La position de la Suisse
La Confédération joue diplomatiquement le rôle de Puissance protectrice en assurant les liens entre les USA et l’Iran ceci depuis 1980 lorsque les relations entre ces deux Etats furent rompues à la suite de l’assaut mené par des étudiants à l’ambassade américaine et à la prise d’otages de son personnel. Ce canal de contact s’inscrit dans la tradition suisse en matière de bons offices. Début novembre, le Conseil fédéral s’alignait sur la position de l’Union européenne inspirée de Washington en matière de sanctions à l’encontre de Téhéran pour ses livraisons de drones à la Russie. Ces sanctions n’infléchiront pas la politique de l’Iran.
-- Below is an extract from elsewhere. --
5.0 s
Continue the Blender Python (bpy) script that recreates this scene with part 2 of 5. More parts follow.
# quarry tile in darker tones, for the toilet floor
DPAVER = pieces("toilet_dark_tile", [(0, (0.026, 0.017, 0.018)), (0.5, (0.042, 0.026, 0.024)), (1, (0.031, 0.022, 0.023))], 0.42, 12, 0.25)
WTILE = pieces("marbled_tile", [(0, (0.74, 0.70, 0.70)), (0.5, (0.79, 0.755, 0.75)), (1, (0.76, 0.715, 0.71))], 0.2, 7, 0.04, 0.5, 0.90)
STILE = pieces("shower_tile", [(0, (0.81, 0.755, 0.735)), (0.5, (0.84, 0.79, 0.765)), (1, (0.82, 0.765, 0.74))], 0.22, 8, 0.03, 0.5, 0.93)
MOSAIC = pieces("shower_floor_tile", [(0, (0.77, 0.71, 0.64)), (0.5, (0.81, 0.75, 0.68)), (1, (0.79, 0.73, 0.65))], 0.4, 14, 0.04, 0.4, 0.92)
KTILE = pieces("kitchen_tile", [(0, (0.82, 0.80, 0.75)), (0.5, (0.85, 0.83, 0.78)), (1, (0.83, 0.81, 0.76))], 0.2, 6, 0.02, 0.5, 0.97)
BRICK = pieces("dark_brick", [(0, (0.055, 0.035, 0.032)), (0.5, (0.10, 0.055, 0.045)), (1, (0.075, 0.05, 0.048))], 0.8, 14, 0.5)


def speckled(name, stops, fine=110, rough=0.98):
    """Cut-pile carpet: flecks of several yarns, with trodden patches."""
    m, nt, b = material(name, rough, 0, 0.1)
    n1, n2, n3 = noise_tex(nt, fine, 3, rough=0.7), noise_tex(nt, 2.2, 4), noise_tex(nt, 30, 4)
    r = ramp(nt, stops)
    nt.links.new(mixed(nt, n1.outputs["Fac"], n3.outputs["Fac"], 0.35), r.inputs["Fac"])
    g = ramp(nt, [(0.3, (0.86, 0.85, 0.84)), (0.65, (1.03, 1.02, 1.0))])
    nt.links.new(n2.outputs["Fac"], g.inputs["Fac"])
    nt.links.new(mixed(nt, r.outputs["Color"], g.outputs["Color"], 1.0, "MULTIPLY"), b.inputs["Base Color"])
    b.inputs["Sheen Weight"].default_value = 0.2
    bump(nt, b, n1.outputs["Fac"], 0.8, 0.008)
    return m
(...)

Tout au contraire, esseulé sur la scène internationale, sans perspectives quant à un accord sur le nucléaire, l’Iran poursuivra son rapprochement avec Moscou. Le Conseil fédéral ne joue-t-il pas un jeu quelque peu risqué alors qu’il se devrait de veiller à préserver cette politique des bons offices dans un contexte mondial explosif ? En ces temps plus que troublés, les voies diplomatiques doivent toujours être privilégiées et nous disposons d’un excellent personnel au sein de nos Ambassades. Mais, avant de sanctionner et de condamner, ne faudrait-il pas prendre le temps de faire acte de contrition ? A-t-on vu nos Autorités s’émouvoir du sort des Ouïghours emprisonnés au fin fond de la Chine avec laquelle nous avons conclu un accord économique ? Que dire également de nos relations avec la monarchie pétrolière d’Arabie saoudite qui bombarde les civils
yéménites et ne figure pas au zénith des droits humains ?
Impact sur le tourisme
Les manifestations ont eu un impact très négatif sur le tourisme alors que la saison automnale est privilégiée en raison du climat. J’ai pu compter les groupes sur les doigts d’une main. Tout le secteur est impacté : des hôtels presque vides dont un caravansérail, ancienne halte sur les chemins des caravanes, où je me suis trouvé seul.